C’è un problema: Zeno non ha mai sentito parlare del nonno, credeva fosse morto.
L’incontro tra i due è difficile, per giorni i nonno Simone
si occuperà solo di nutrirlo. Poi, piano piano, le parole trovano la via per
uscire, come pure le loro somiglianze che li condurranno a disegnare insieme.
Quell’estate del 1999 sarà cruciale per Zeno. Gli incontri che farà, in quel
microscopico paesino, avranno influenza sul resto della sua vita.

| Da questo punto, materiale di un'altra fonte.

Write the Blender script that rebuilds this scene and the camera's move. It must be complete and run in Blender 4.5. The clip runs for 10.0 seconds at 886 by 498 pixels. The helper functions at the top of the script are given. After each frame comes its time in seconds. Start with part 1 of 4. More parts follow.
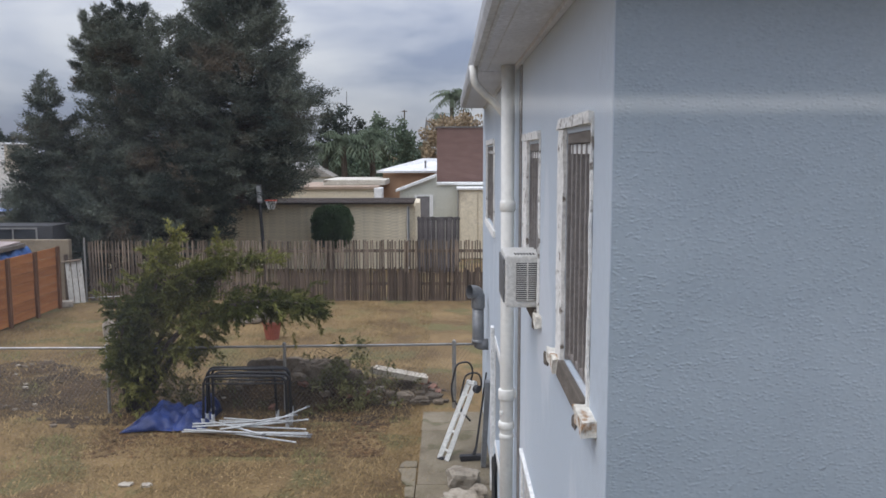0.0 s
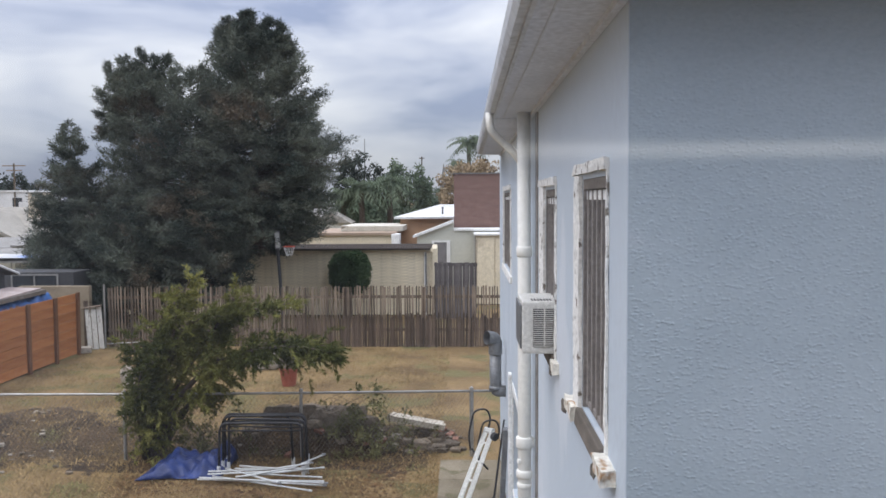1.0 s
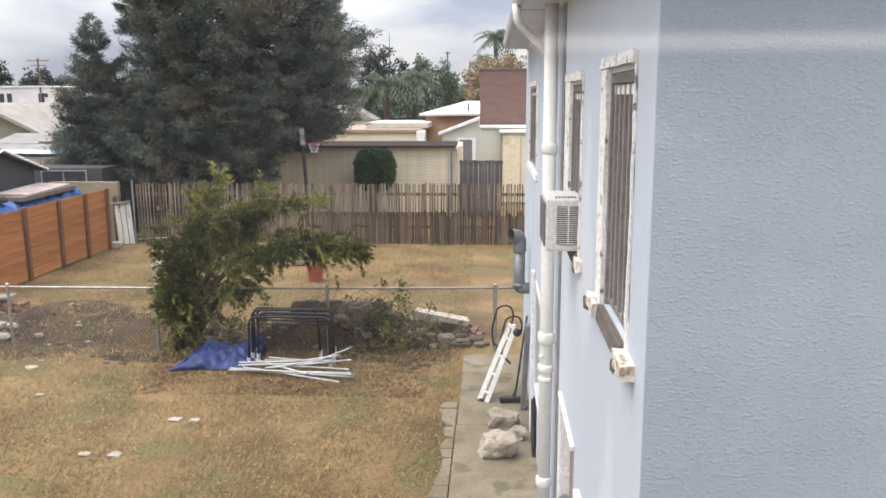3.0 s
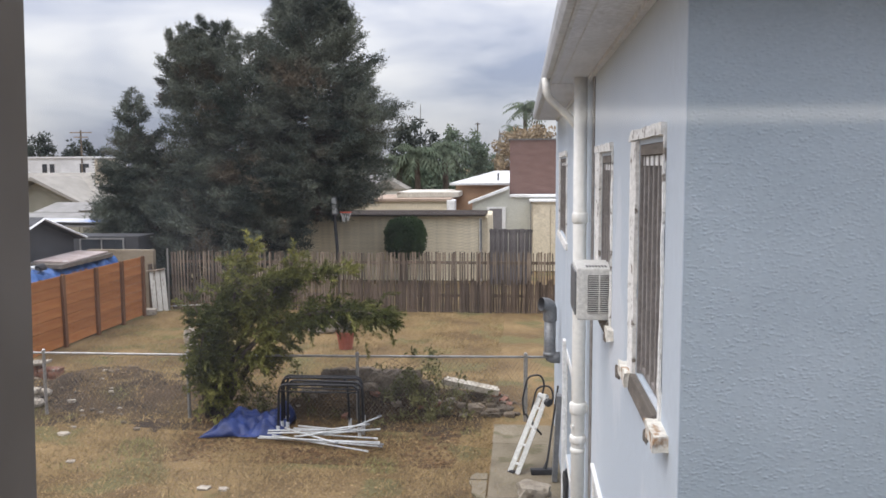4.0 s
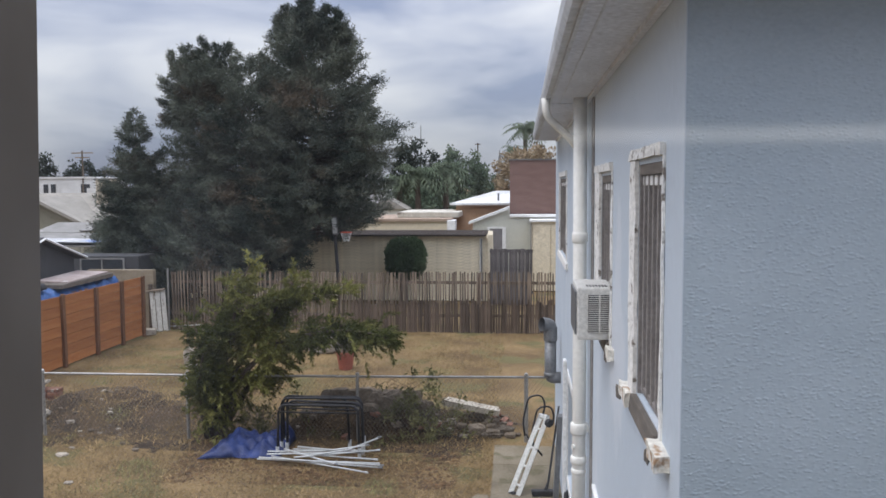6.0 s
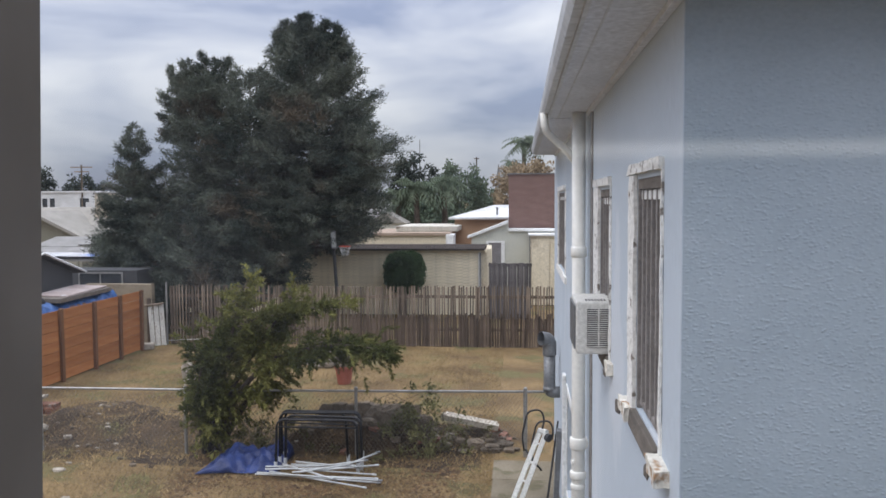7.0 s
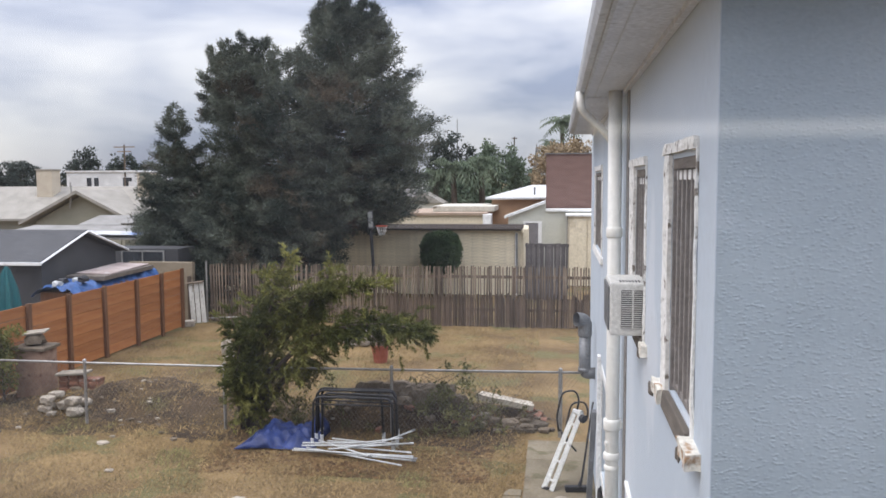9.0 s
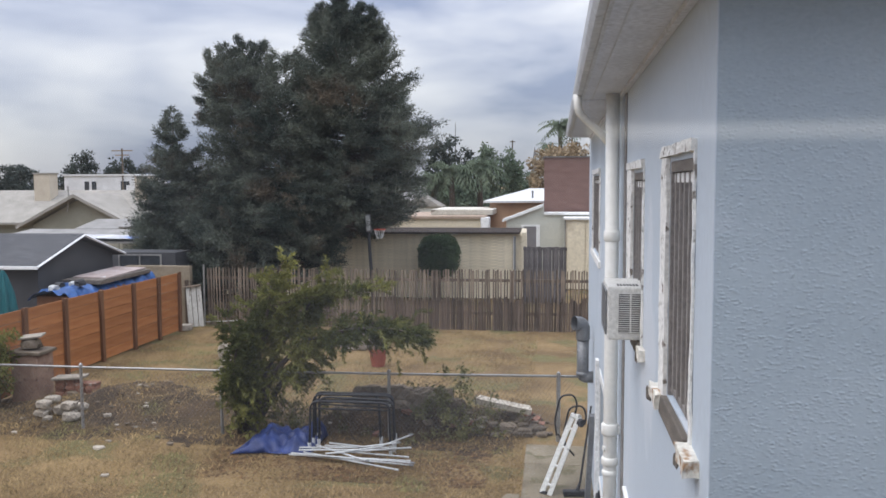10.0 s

Il romanzo si dipana su due filoni, divisi nei capitoli. In
uno Zeno racconta quell’estate, nell’altro è nonno Simone a raccontarsi in un
diario. Ebreo, nato il giorno della promulgazione delle leggi razziali,
seguiremo la sua famiglia in quegli anni di peregrinazioni che li segneranno a
fondo. Conosceremo i genitori, la moglie Elena, nonna di Zeno. Ci sfuggirà
Agata, come è sempre sfuggita al padre, due esseri incapaci di comunicare e che
hanno finito per perdersi.
Un romanzo bellissimo, popolato di personaggi
indimenticabili, coinvolgente e delicato al tempo stesso, che all’epoca della
sua uscita subì qualche stroncatura dai critici perché puntava su cose “facili”:
nonno e nipote, Shoah, malattie… Certo, la storia della letteratura è
costellata di questi argomenti, ma a mio parere non esiste nulla che non sia
già stato scritto. E allora quel che conta è il come è scritto e qui non ci
sono dubbi di sorta. La storia di Simone e Zeno è di quelle che ci restano
dentro per giorni, dopo aver voltato l’ultima pagina.